I believe Ada does something similar.

> At the end of the day, C++ puts food on the table. I try to improve C++ as much as possible, knowing that it is an imperfect language.

Sure, I use C++ too. I really only know about Rust from a distance, I'm not a Rust programmer. C++ still has considerable advantages: excellent first-class support on all major platforms, a wealth of libraries available, mature tooling (static analysis, dynamic analysis, top-notch IDEs). Of course, some major software frameworks are natively C++, so you're strongly encouraged to stick with C++ (Qt, Direct3D).

> C++ is heading into safe direction, and I'm sure C++26 will be able to provide more features to write code safely.

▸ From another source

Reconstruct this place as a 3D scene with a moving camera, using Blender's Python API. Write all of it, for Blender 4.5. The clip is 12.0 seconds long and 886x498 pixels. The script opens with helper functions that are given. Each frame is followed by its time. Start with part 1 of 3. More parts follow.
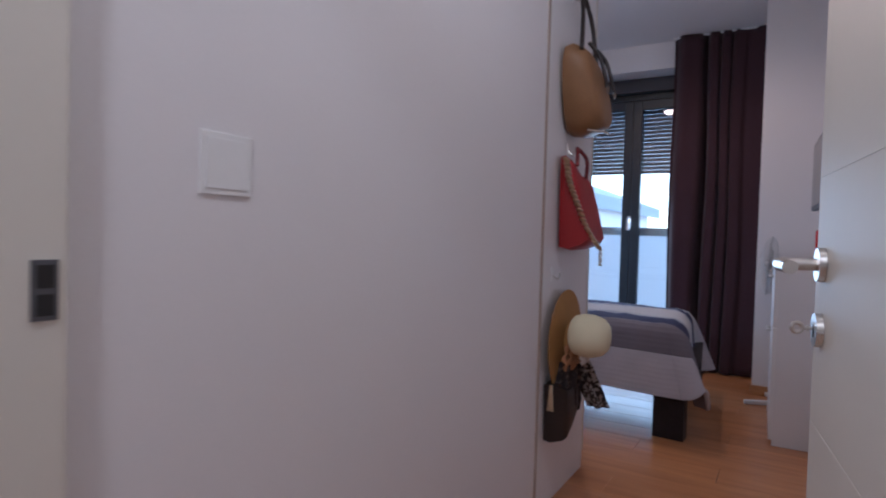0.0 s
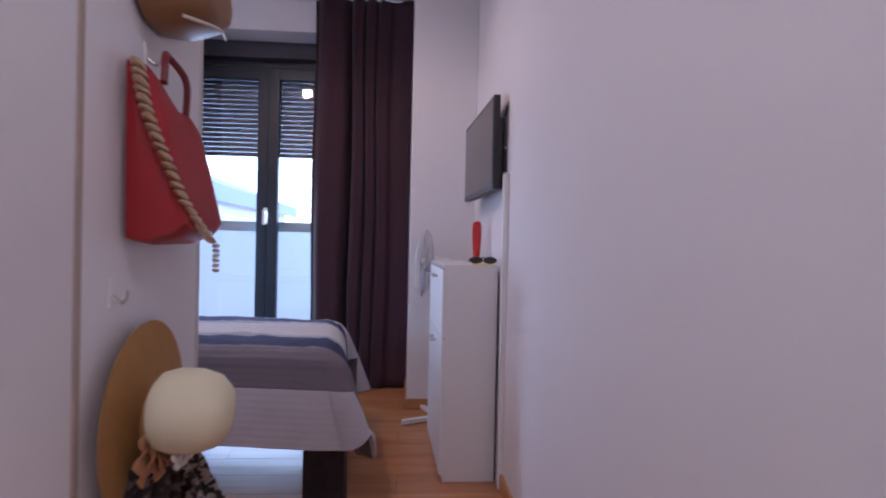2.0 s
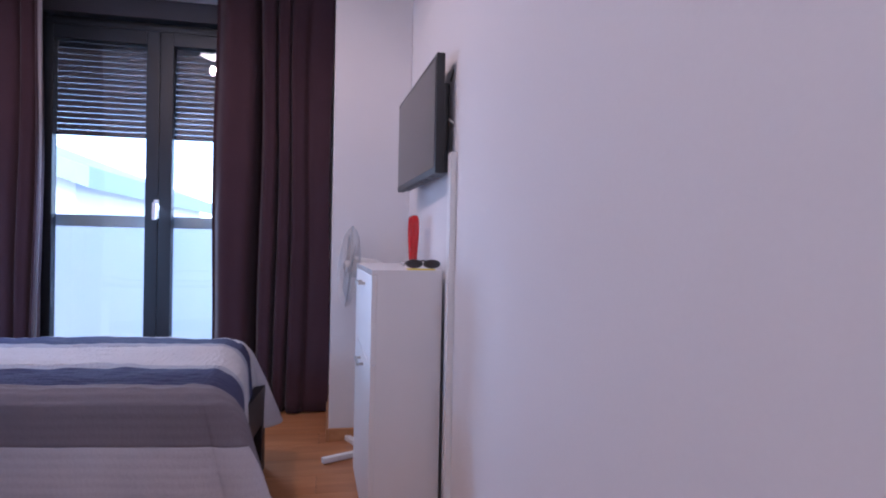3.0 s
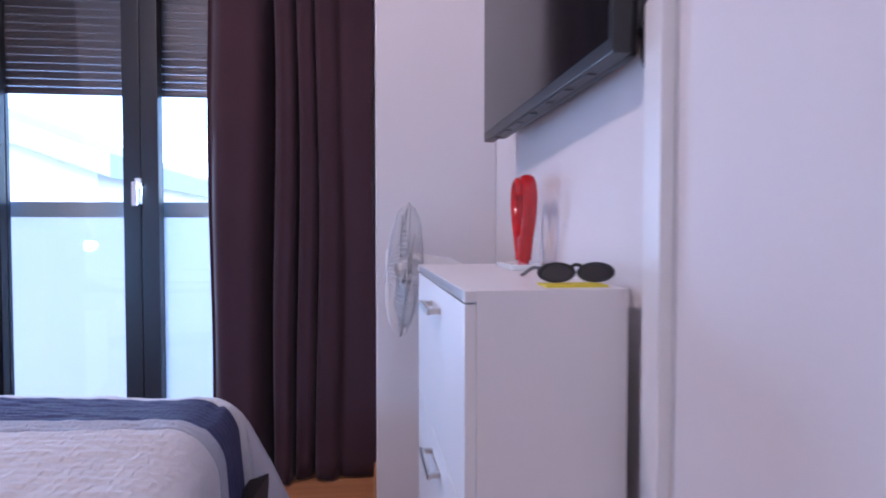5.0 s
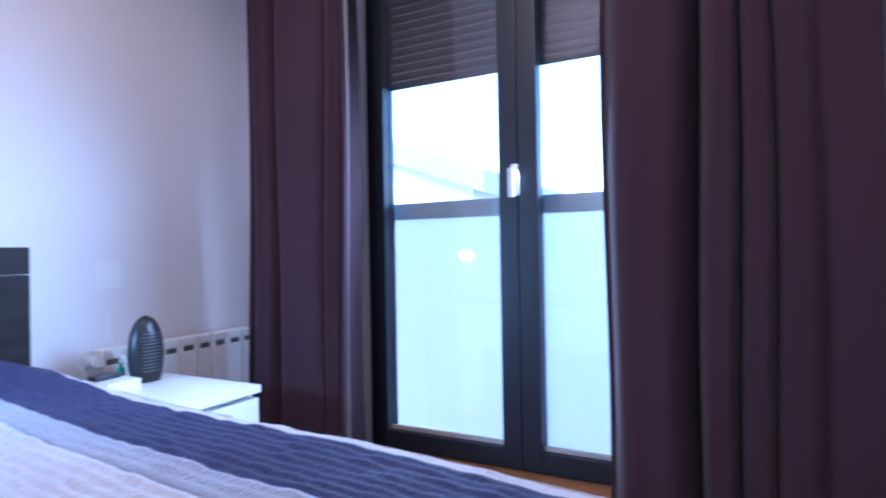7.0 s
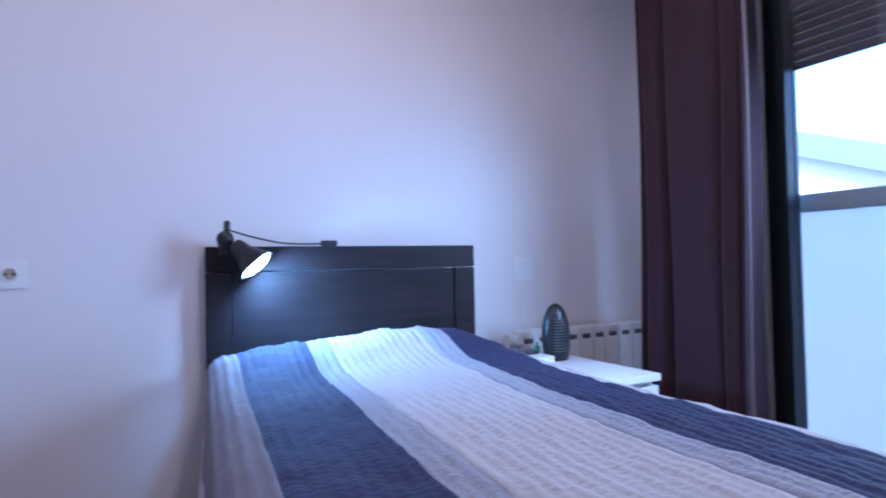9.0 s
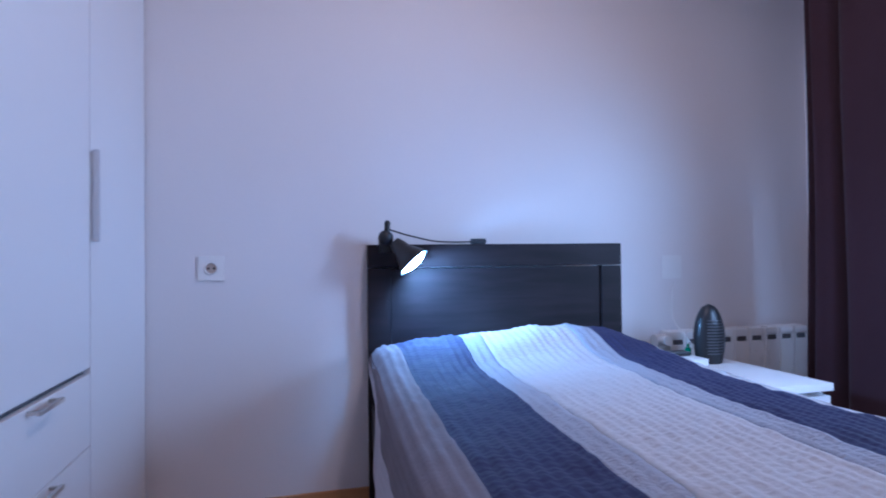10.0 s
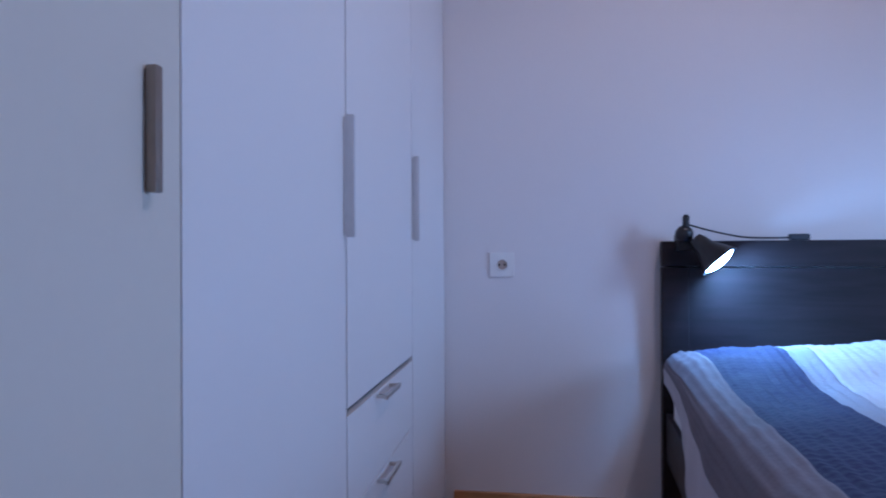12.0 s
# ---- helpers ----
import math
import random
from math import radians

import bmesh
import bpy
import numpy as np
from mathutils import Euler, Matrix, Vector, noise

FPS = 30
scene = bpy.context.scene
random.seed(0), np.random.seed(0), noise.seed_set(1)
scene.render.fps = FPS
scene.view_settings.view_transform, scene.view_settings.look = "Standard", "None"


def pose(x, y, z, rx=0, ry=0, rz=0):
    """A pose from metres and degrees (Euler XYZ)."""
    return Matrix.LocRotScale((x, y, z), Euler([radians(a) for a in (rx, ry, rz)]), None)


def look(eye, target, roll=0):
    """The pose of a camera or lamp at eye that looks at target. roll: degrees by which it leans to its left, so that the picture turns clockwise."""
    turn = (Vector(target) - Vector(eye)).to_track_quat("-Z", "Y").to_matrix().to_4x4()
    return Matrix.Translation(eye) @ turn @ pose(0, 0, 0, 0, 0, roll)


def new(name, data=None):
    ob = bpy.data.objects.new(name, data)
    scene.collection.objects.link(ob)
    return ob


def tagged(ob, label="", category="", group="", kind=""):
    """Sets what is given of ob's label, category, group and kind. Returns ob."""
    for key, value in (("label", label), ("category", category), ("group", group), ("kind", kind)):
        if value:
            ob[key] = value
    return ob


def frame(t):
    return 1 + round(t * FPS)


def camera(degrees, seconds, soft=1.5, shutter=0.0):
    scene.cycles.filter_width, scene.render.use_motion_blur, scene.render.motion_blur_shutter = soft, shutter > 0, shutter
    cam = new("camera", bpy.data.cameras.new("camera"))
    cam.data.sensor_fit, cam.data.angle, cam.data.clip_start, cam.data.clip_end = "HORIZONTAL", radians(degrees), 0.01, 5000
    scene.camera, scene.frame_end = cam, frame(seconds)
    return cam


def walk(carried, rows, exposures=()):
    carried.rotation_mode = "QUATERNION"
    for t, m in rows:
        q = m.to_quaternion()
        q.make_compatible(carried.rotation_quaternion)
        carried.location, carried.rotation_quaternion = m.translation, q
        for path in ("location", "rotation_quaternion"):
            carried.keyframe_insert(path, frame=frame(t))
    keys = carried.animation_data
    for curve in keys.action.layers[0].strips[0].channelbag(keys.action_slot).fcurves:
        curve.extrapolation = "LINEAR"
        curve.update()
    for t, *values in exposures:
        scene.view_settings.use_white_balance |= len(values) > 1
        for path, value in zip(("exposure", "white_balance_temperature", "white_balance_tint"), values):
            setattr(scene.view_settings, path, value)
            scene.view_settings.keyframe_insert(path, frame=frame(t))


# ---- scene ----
cam = camera(75.0, 12.0, soft=1.9, shutter=0.4)
PATH = [
    (0, (-0.207, 0.239, 1.069), (-1.235, 1.954, 1.013), 1.6),
    (0.5, (-0.301, 0.457, 1.063), (-1.078, 2.299, 1.02), 1.2),
    (1, (-0.382, 0.712, 1.072), (-0.686, 2.688, 1.037), 1.6),
    (1.5, (-0.427, 0.986, 1.057), (-0.442, 2.985, 1.03), 1.0),
    (2, (-0.438, 1.244, 1.031), (-0.301, 3.239, 1.011), 1.3),
    (2.5, (-0.441, 1.481, 1.026), (-0.136, 3.457, 1.018), 1.5),
    (3, (-0.4, 1.789, 1.034), (-0.02, 3.753, 1.013), 1.2),
    (3.2, (-0.389, 1.899, 1.028), (-0.001, 3.861, 1.012), 1.1),
    (5, (-0.381, 2.925, 1.021), (-0.168, 4.913, 0.962), 0.0),
    (5.5, (-0.45, 3.21, 1.019), (-0.392, 5.208, 0.967), 0.0),
    (6, (-0.542, 3.438, 0.999), (-0.657, 5.434, 0.959), 0.1),
    (6.2, (-0.582, 3.518, 1.001), (-0.861, 5.498, 0.958), -0.6),
    (6.4, (-0.608, 3.595, 0.992), (-1.096, 5.534, 0.96), -1.2),
    (6.5, (-0.589, 3.622, 0.984), (-1.176, 5.534, 0.958), -1.3),
    (6.8, (-0.676, 3.659, 0.956), (-1.492, 5.485, 0.952), -1.2),
    (7, (-0.715, 3.659, 0.937), (-1.649, 5.428, 0.95), -1.0),
    (7.2, (-0.731, 3.669, 0.905), (-1.784, 5.368, 0.951), -1.2),
    (8.8, (-0.721, 3.486, 0.895), (-2.431, 4.521, 0.953), -1.2),
    (9, (-0.709, 3.474, 0.904), (-2.482, 4.398, 0.956), -1.1),
    (9.5, (-0.699, 3.405, 0.917), (-2.573, 4.104, 0.96), -0.8),
    (10, (-0.688, 3.364, 0.928), (-2.615, 3.897, 0.957), -0.6),
    (10.5, (-0.713, 3.294, 0.957), (-2.677, 3.671, 0.962), -0.5),
    (11, (-0.74, 3.263, 0.955), (-2.732, 3.433, 0.957), -0.3),
    (11.5, (-0.753, 3.241, 0.947), (-2.752, 3.162, 0.95), -0.3),
    (12, (-0.761, 3.215, 0.948), (-2.739, 2.923, 0.955), -0.3),
]
EXPOSURES = [(0.0, 2.1, 5050, 11), (0.6, 2.2, 5100, 15), (1.5, 2.35, 5200, 22), (3.0, 2.7, 4950, 22), (5.0, 2.92, 4900, 23), (6.0, 3.28, 4720, 22), (6.5, 3.45, 4650, 21), (7.0, 3.0, 4480, 18), (9.0, 2.52, 4480, 17), (10.5, 2.05, 4450, 18), (12.0, 1.84, 4430, 18)]
walk(cam, [(t, look(eye, target, roll)) for t, eye, target, roll in PATH], EXPOSURES)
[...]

The C-style footguns will probably still be there in 20 years. Yes, they've given us std::vector and std::array which allow us to manage arrays more safely than raw C arrays, but read-before-write is still undefined behaviour, dereferencing null is still undefined behaviour, divide-by-zero is still undefined behaviour. They gladly add more functionality to the standard library, but they're very reluctant to tweak the core of the language. At least we have two's complement guaranteed by the C++ standard now.

> Rust seriously need to add Function Overloading, Generics.

I wasn't aware Rust lacked generics. That sounds frustrating.

I have mixed feelings on function overloading. It makes it harder to reason about what function is being called.

[0] https://doc.rust-lang.org/reference/behavior-not-considered-...

[1] https://docs.oracle.com/en/java/javase/16/docs/api/java.base...

Agreed, I keep reaching for C++, because of the dependency many ecosystems have.

Chromium is a good example actually, I bet they would rather follow the "Custom C++ libraries" and "Hardware mitigations" than the Firefox approach.

https://www.chromium.org/Home/chromium-security/memory-safet...

Apple did something similar recently, their iBoot firmware uses a custom safe C dialect.

Thanks, I'd not seen that page before.

> The Chromium project finds that around 70% of our serious security bugs are memory safety problems.